Datalog Log & Trace Correlation
In the above screenshot you see an otel.trace_id and otel.span_id. Unfortunately, DataDog cannot use this directly so it needs a conversion and to use dd.trace_id and dd.span_id. We needed to override the logger to somehow inject this. That expertise was way beyond my skill set but I did find someone that could do it and had documented it on their blog.
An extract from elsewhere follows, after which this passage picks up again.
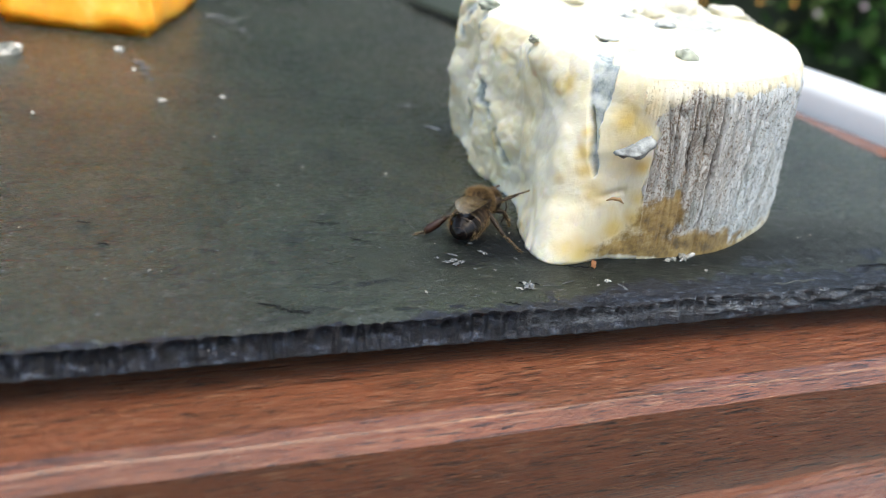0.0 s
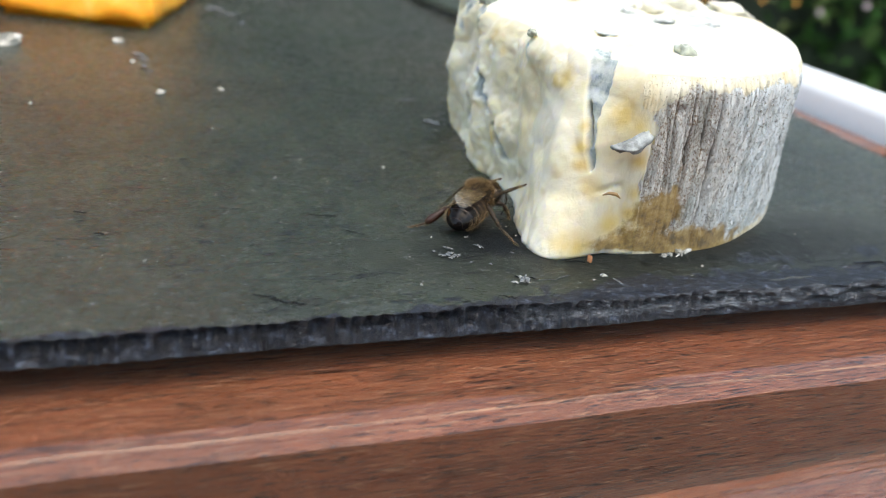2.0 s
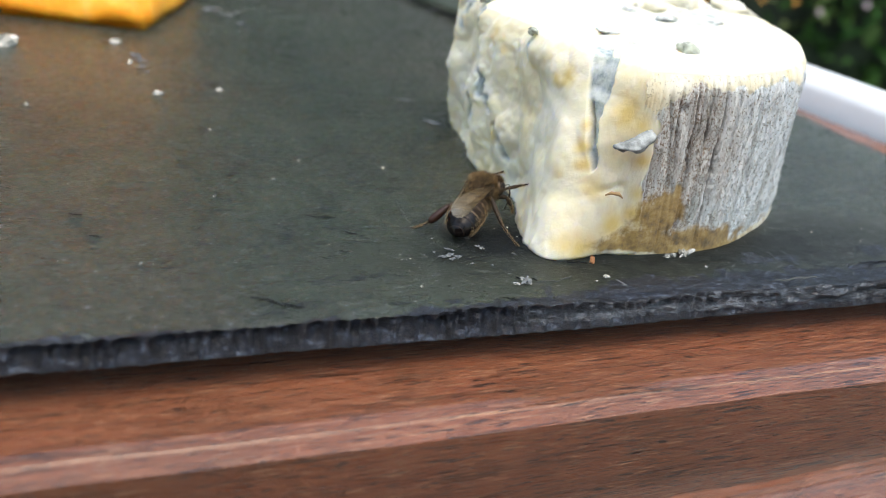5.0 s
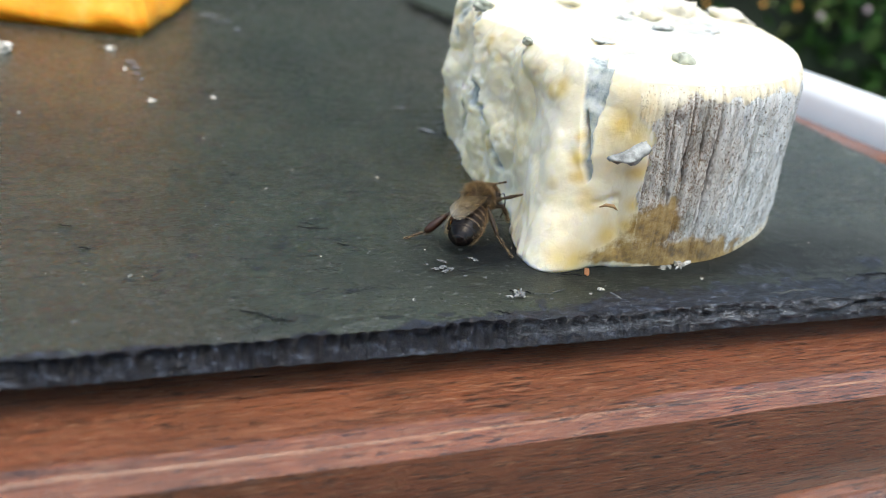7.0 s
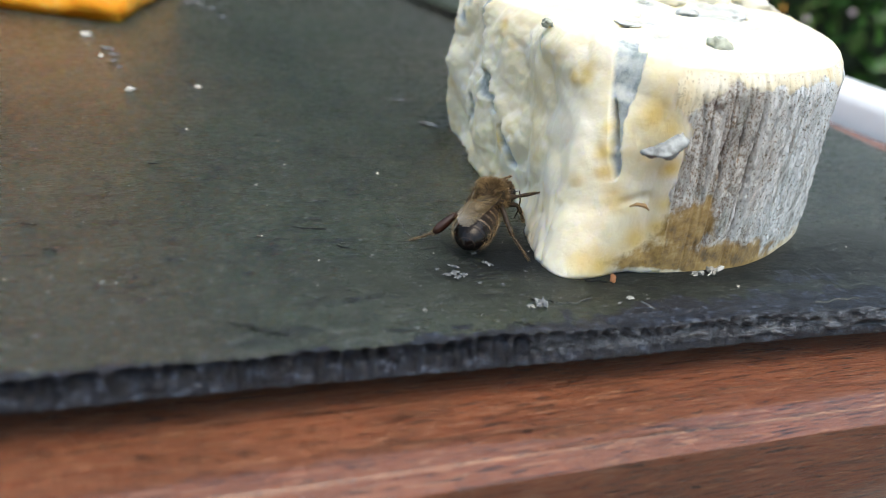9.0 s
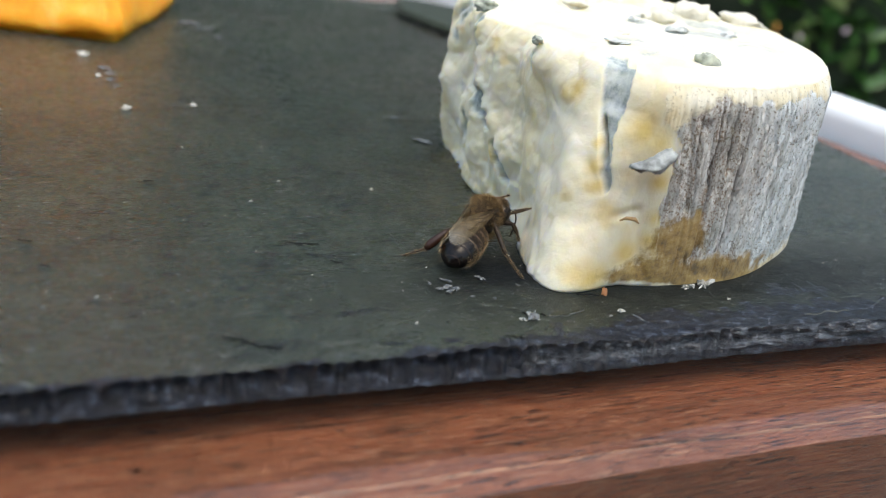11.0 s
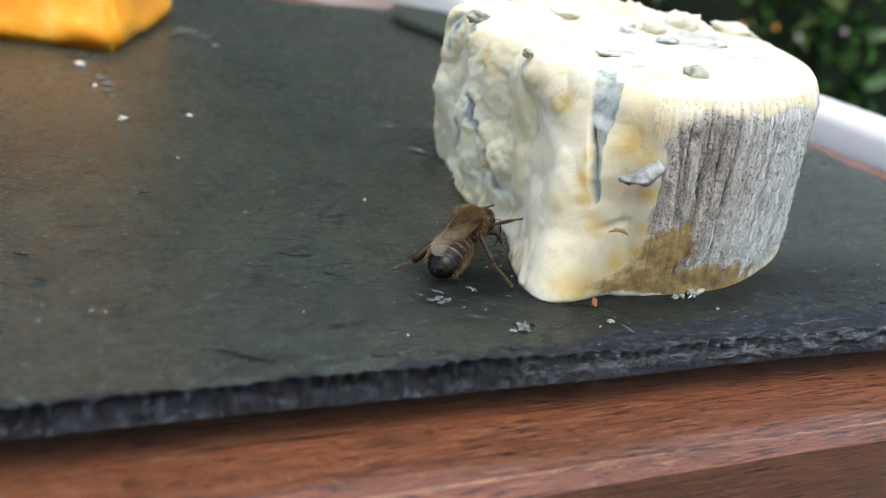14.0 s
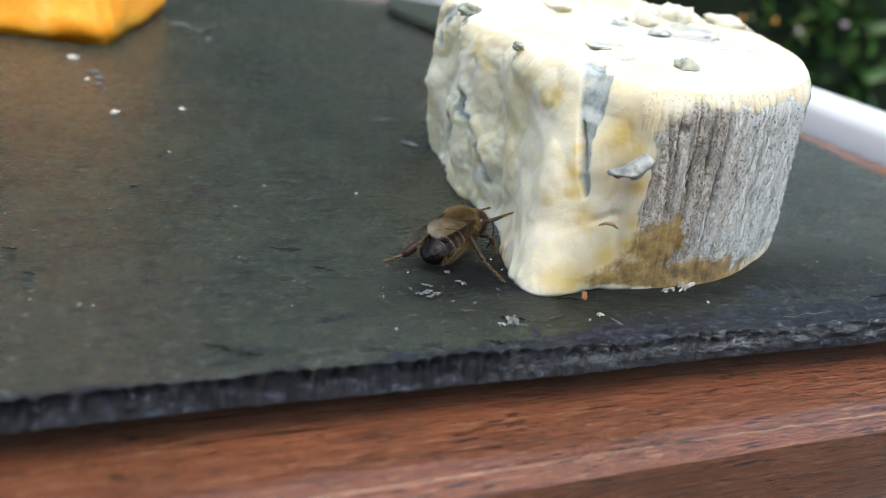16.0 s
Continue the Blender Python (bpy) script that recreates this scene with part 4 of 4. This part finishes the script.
def build_bee():
    parts = {}
    bm = bmesh.new()
    ball(bm, vec(0, 0, THORAX_Z), (2.3 * MM, 1.95 * MM, 1.9 * MM), None, 28, 18)
    ball(bm, vec(0.1, 0, THORAX_Z - 1.6), (1.9 * MM, 1.5 * MM, 1.6 * MM), None, 24, 14)
    parts["thorax"] = part("thorax", bm, CHITIN_BROWN, bee)

    def on_thorax(r):
        d = Vector((r.gauss(0, 1), r.gauss(0, 1), r.gauss(0.25, 1))).normalized()
        if abs(d.y) > 0.5 and -0.2 < d.z < 0.75 and d.x < 0.3 and r.random() < 0.75:
            d = Vector((d.x, d.y, 0.95)).normalized()
        if d.z < -0.35:
            return vec(0.1 + 1.9 * d.x, 1.5 * d.y, THORAX_Z - 1.6 + 1.6 * d.z), d
        return vec(2.3 * d.x, 1.95 * d.y, THORAX_Z + 1.9 * d.z), (d + Vector((-0.45, 0, 0))).normalized()

    tagged(part("thorax_fur", hairs(7500, on_thorax, 0.95 * MM, 0.011 * MM, 1), FUR, parts["thorax"], "dense tawny fur"), kind="stuff")
    # head
    bm = bmesh.new()
    ball(bm, vec(0, 0, 0), (0.95 * MM, 1.75 * MM, 1.55 * MM), None, 24, 16)
    parts["head"] = part("head", bm, CHITIN, bee)
    parts["head"].matrix_basis = pose(2.7 * MM, -0.95 * MM, 4.5 * MM, 0, 22, -27)
    for s in (-1, 1):
        bm = bmesh.new()
        ball(bm, vec(0.05, s * 1.35, 0.25), (0.6 * MM, 0.48 * MM, 1.05 * MM), None, 16, 12)
        part("eye", bm, EYE, parts["head"], "dark compound eye")
        bm = bmesh.new()
        tube(bm, [vec(0.75, s * 0.35, 0.1), vec(1.2, s * 0.9, 1.0), vec(1.4, s * 1.3, 1.3), vec(1.9, s * 1.7, 0.2), vec(1.9, s * 2.0, -1.0), vec(1.7, s * 2.1, -2.2)], [0.09 * MM, 0.08 * MM, 0.09 * MM, 0.11 * MM, 0.11 * MM, 0.07 * MM], 8)
        part("antenna", bm, CHITIN, parts["head"])
    bm = bmesh.new()
    tube(bm, [vec(0.5, 0, -1.3), vec(0.9, 0, -2.0), vec(1.1, 0, -2.9)], [0.3 * MM, 0.18 * MM, 0.05 * MM], 8)
    part("tongue", bm, CORBICULA, parts["head"])

    def on_head(r):
        d = Vector((r.gauss(-0.1, 0.7), r.gauss(0, 0.8), r.gauss(0.3, 1))).normalized()
        return vec(0.95 * d.x, 1.75 * d.y * 0.8, 1.55 * d.z), d

    tagged(part("head_fur", hairs(3600, on_head, 0.75 * MM, 0.010 * MM, 2), DARK_FUR, parts["head"]), kind="stuff")
    # abdomen, one overlapping plate behind another
    bm = bmesh.new()
    rings = []
    for i in range(61):
        k = i / 60
        rings.append([bm.verts.new(abdomen_point(k, a * math.tau / 32)) for a in range(32)])
    for p, q in zip(rings, rings[1:]):
        for a in range(32):
            bm.faces.new((p[a], p[(a + 1) % 32], q[(a + 1) % 32], q[a]))
    bm.faces.new(rings[0])
    bm.faces.new(rings[-1][::-1])
    parts["abdomen"] = part("abdomen", bm, ABDOMEN_SKIN, bee, "glossy dark brown abdomen with pale hair bands")
    for n, k0 in enumerate((0.158, 0.316, 0.475, 0.633)):
        def on_band(r, k0=k0):
            k, a = k0 + r.uniform(-0.02, 0.045), r.uniform(-0.6, math.pi + 0.6)
            p = abdomen_point(k, a)
            out = (p - vec(-ABDOMEN_LENGTH * k, 0, -0.9 * k * k)).normalized()
            return p, (out * 0.35 + Vector((-1, 0, 0))).normalized()
        tagged(part("hair_band", hairs(240, on_band, 0.2 * MM, 0.008 * MM, 10 + n), PALE_FUR, parts["abdomen"]), kind="stuff")

    def on_side(r):
        k, s = 0.84 * r.random() ** 0.8, r.choice((-1, 1))
        a = math.pi / 2 + s * r.uniform(1.15, 2.5)
        p = abdomen_point(k, a)
        out = (p - vec(-ABDOMEN_LENGTH * k, 0, -0.9 * k * k)).normalized()
        return p, (out * 0.8 + Vector((-0.6, 0, -0.1))).normalized()

    tagged(part("side_fur", hairs(1500, on_side, 0.48 * MM, 0.006 * MM, 30), PALE_FUR, parts["abdomen"]), kind="stuff")
    # wings: blade in the xy plane from the root back along -x
    def wing(side, length, width):
        bm = bmesh.new()
        shape = [(0, 0.03), (0.15, 0.08), (0.35, 0.12), (0.6, 0.18), (0.8, 0.19), (0.91, 0.12), (0.98, -0.06), (1.0, -0.26), (0.97, -0.48), (0.89, -0.68), (0.76, -0.80), (0.6, -0.80), (0.4, -0.62), (0.2, -0.33), (0.07, -0.10)]
        rim = [bm.verts.new(vec(-length * a, side * width * b, 0.12 * math.sin(3 * a + 4 * b))) for a, b in shape]
        cen = [bm.verts.new(vec(-length * a, side * width * b, 0.10)) for a, b in ((0.25, -0.1), (0.5, -0.25), (0.75, -0.28))]
        for i in range(len(rim)):
            a, b = rim[i], rim[(i + 1) % len(rim)]
            m = (a.co.x + b.co.x) / 2
            c = min(cen, key=lambda w: abs(w.co.x - m))
            bm.faces.new((a, b, c))
        bmesh.ops.holes_fill(bm, edges=bm.edges, sides=8)
        bmesh.ops.recalc_face_normals(bm, faces=bm.faces)
        bmesh.ops.solidify(bm, geom=bm.faces[:], thickness=0.02 * MM)
        w = part("wing", bm, WING, bee, "translucent amber wing")
        for pts in (((0, 0.02), (0.35, 0.15), (0.6, 0.22), (0.85, 0.16)), ((0, 0.0), (0.3, -0.1), (0.6, -0.1), (0.8, -0.3)), ((0.05, -0.05), (0.3, -0.3), (0.6, -0.55)), ((0.3, -0.1), (0.45, -0.4), (0.5, -0.7)), ((0.45, 0.1), (0.6, -0.1), (0.75, -0.6))):
            bm = bmesh.new()
            tube(bm, [vec(-length * a, side * width * b, 0.12) for a, b in pts], [0.028 * MM] * (len(pts) - 1) + [0.012 * MM], 5)
            part("vein", bm, CHITIN_BROWN, w)
        return w

    for side in (-1, 1):
        parts["fore", side] = wing(side, 9.8, 2.6)
        parts["hind", side] = wing(side, 6.0, 1.9)
    # legs: hip, knee, ankle, toe in the bee's space
    for key, (hip, joints, radii, dark) in LEGS.items():
        pts = [Vector(p) for p in (hip, *joints)]
        off = pts[0]
        leg = None
        names = ("thigh", "shin", "foot")
        for n, (a, b) in enumerate(zip(pts, pts[1:])):
            bm = bmesh.new()
            steps = 6
            line = [((a - off) + (b - a) * i / steps) * MM for i in range(steps + 1)]
            fat = [radii[n] * (0.75 + 0.5 * math.sin(math.pi * min(1, i / steps * 1.1))) * MM for i in range(steps + 1)]
            if n == 1 and dark:
                fat = [radii[n] * w * MM for w in (0.8, 1.0, 1.2, 1.32, 1.36, 1.25, 0.8)]
            if n == 2:
                fat = [radii[n] * (1.15 if i % 2 else 0.75) * MM for i in range(steps + 1)]
            tube(bm, line, fat, 9)
            if leg is None:
                leg = part("leg", bm, CHITIN_BROWN, bee)
                leg.matrix_basis = Matrix.Translation(off * MM)
            else:
                part(names[n], bm, CORBICULA if n == 1 and dark else CHITIN_BROWN, leg)
            if n > 0:
                def on_leg(r, a=a, b=b, w=radii[n]):
                    k = r.random()
                    d = Vector((r.gauss(0, 1), r.gauss(0, 1), r.gauss(0, 1))).normalized()
                    return ((a - off) + (b - a) * k + d * w * 0.8) * MM, (d + (b - a).normalized()).normalized()
                tagged(part("leg_hair", hairs(420, on_leg, 0.30 * MM, 0.009 * MM, 50 + n), PALE_FUR, leg), kind="stuff")
        parts[key] = leg
    return parts


# legs: hip, then knee, ankle and toe (mm, bee's space; +x ahead, +y to its left), thickness, pollen basket
LEGS = {
    "hind_left": ((-1.3, 1.2, 3.8), ((-4.6, 3.0, 3.4), (-6.7, 5.0, 1.3), (-7.9, 7.6, 0.1)), (0.36, 0.44, 0.13), True),
    "hind_right": ((-0.9, -1.2, 4.0), ((-0.7, -1.6, 4.6), (-3.6, -4.6, 2.1), (-4.7, -7.6, 0.1)), (0.40, 0.30, 0.14), False),
    "middle_left": ((0.4, 1.3, 3.7), ((1.6, 2.8, 3.8), (2.6, 3.6, 1.8), (2.9, 4.0, 0.1)), (0.32, 0.26, 0.18), False),
    "middle_right": ((0.4, -1.5, 4.9), ((2.4, -2.9, 5.2), (4.8, -4.9, 5.9), (6.9, -6.6, 6.3)), (0.34, 0.22, 0.11), False),
    "front_left": ((1.8, 1.0, 4.4), ((3.6, 1.4, 5.6), (5.2, 0.2, 5.4), (6.4, -1.0, 5.9)), (0.3, 0.22, 0.13), False),
    "front_right": ((1.9, -1.2, 3.7), ((2.6, -3.2, 3.6), (3.2, -3.9, 2.2), (3.5, -4.2, 1.2)), (0.34, 0.26, 0.16), False),
}
FEET = {"hind_left": (4.6, 111.9, 0.1), "hind_right": (19.3, 109.2, 0.1), "middle_right": (21.2, 120.3, 5.2)}
BEE_PARTS = build_bee()


def aim(rest, wish):
    return rest.rotation_difference(wish).to_matrix().to_4x4()


# seconds, abdomen's end x y, thorax x y z, tip of the right wing x y z (mm)
BEE_ROWS = (
    (0, 10.5, 109.1, 13.0, 115.5, 4.0, 9.9, 105.9, 5.5),
    (2, 10.5, 110.1, 13.4, 116.4, 4.0, 10.4, 106.6, 5.2),
    (3.5, 10.5, 109.6, 13.1, 115.9, 4.0, 10.1, 106.2, 5.4),
    (4, 10.3, 108.2, 13.6, 116.4, 5.2, 10.2, 107.5, 3.3),
    (6.5, 10.9, 108.4, 13.7, 115.5, 5.2, 10.0, 106.5, 4.3),
    (7, 11.7, 109.1, 14.0, 116.5, 5.2, 10.7, 107.3, 4.9),
    (7.5, 12.8, 108.7, 14.4, 115.8, 5.2, 11.5, 106.4, 5.4),
    (8, 11.5, 108.9, 14.6, 116.6, 5.2, 11.1, 107.3, 4.8),
    (8.5, 11.3, 108.3, 14.2, 117.5, 5.2, 10.8, 108.7, 3.5),
    (9, 11.1, 108.7, 13.9, 116.8, 5.2, 10.3, 108.0, 3.6),
    (9.5, 10.9, 107.8, 14.2, 116.1, 5.2, 10.5, 107.2, 3.9),
    (12, 9.7, 107.5, 13.8, 115.8, 5.2, 9.5, 107.0, 3.0),
    (12.5, 9.5, 107.3, 13.6, 115.2, 5.2, 8.9, 107.1, 3.2),
    (13.5, 9.2, 108.0, 13.2, 116.0, 5.2, 9.0, 107.5, 3.2),
    (14.5, 9.9, 107.4, 13.3, 116.0, 5.2, 9.3, 107.6, 3.2),
    (15.5, 10.0, 108.7, 13.8, 115.4, 4.6, 9.3, 106.5, 4.3),
    (16, 9.7, 110.1, 13.5, 116.4, 4.0, 9.5, 106.9, 5.2),
)


def motions():
    root, abdomen, wings, legs = [], [], {k: [] for k in BEE_PARTS if isinstance(k, tuple)}, {k: [] for k in LEGS}
    for t, ax, ay, cx, cy, cz, wx, wy, wz in BEE_ROWS:
        yaw = math.degrees(math.atan2(cy - ay, cx - ax))
        m = pose(cx * MM, cy * MM, (cz - THORAX_Z) * MM, 0, 0, yaw)
        root.append((t, m))
        inv = m.inverted()
        tip = inv @ vec(ax, ay, 2.0)
        waist = vec(-1.7, 0, THORAX_Z - 1.5)
        way = tip - waist
        rest = vec(-ABDOMEN_LENGTH * 0.9, 0, -0.73)
        slide = max(-0.8 * MM, min(2.0 * MM, rest.length - way.length))
        abdomen.append((t, Matrix.Translation(waist - way.normalized() * slide) @ aim(rest, way)))
        for (kind, side), rows in wings.items():
            fore = kind == "fore"
            base = vec(-0.4 if fore else -0.7, side * 1.85, THORAX_Z + (1.2 if fore else 1.1))
            way = (inv @ vec(wx, wy, wz + 0.6) - vec(-0.4, -1.85, THORAX_Z + 1.2)).normalized()
            way = Vector((way.x, way.y if side < 0 else 0.04, way.z + (0.0 if fore else 0.01) - (0.22 if side > 0 else 0))).normalized()
            up = Vector((-0.35, -0.5, 0.8)) if side < 0 else Vector((-0.1, 0.9, 0.4))
            up = (up - up.dot(way) * way).normalized()
            blade = Matrix((-way, up.cross(-way), up)).transposed().to_4x4()
            rows.append((t, Matrix.Translation(base) @ blade))
        for key, rows in legs.items():
            hip, joints = LEGS[key][0], LEGS[key][1]
            rest = (Vector(joints[-1]) - Vector(hip)) * MM
            if key == "front_left" and 6 < t < 7.9:
                wish = inv @ vec(19.2, 120.6, 7.4) - Vector(hip) * MM
            elif key in FEET:
                wish = inv @ vec(*FEET[key]) - Vector(hip) * MM
            else:
                wish = rest
            rows.append((t, Matrix.Translation(Vector(hip) * MM) @ aim(rest, wish)))
    walk(bee, root)
    walk(BEE_PARTS["abdomen"], abdomen)
    for key, rows in wings.items():
        walk(BEE_PARTS[key], rows)
    for key, rows in legs.items():
        walk(BEE_PARTS[key], rows)


motions()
The code did not compile as is and required some adjusting along with DD’s conversion.
To save people some trouble I published my updated version.
To use it we would import it as a different namespace to avoid conflict
import (
newslogin "github.com/dchapman992000/otelslog"
)
func main() {
....
// This was our first slog logger
logger := otelslog.NewLogger(os.Getenv("OTEL_SERVICE_NAME"))
//This is the new one where we inject our new one into it using the embedded structs and promotions in Go
logger = newslogin.InitialiseLogging(logger.Handler())
}
You can then see in the screenshot pulling up the logs, we have the ability to see the related traces and it all works!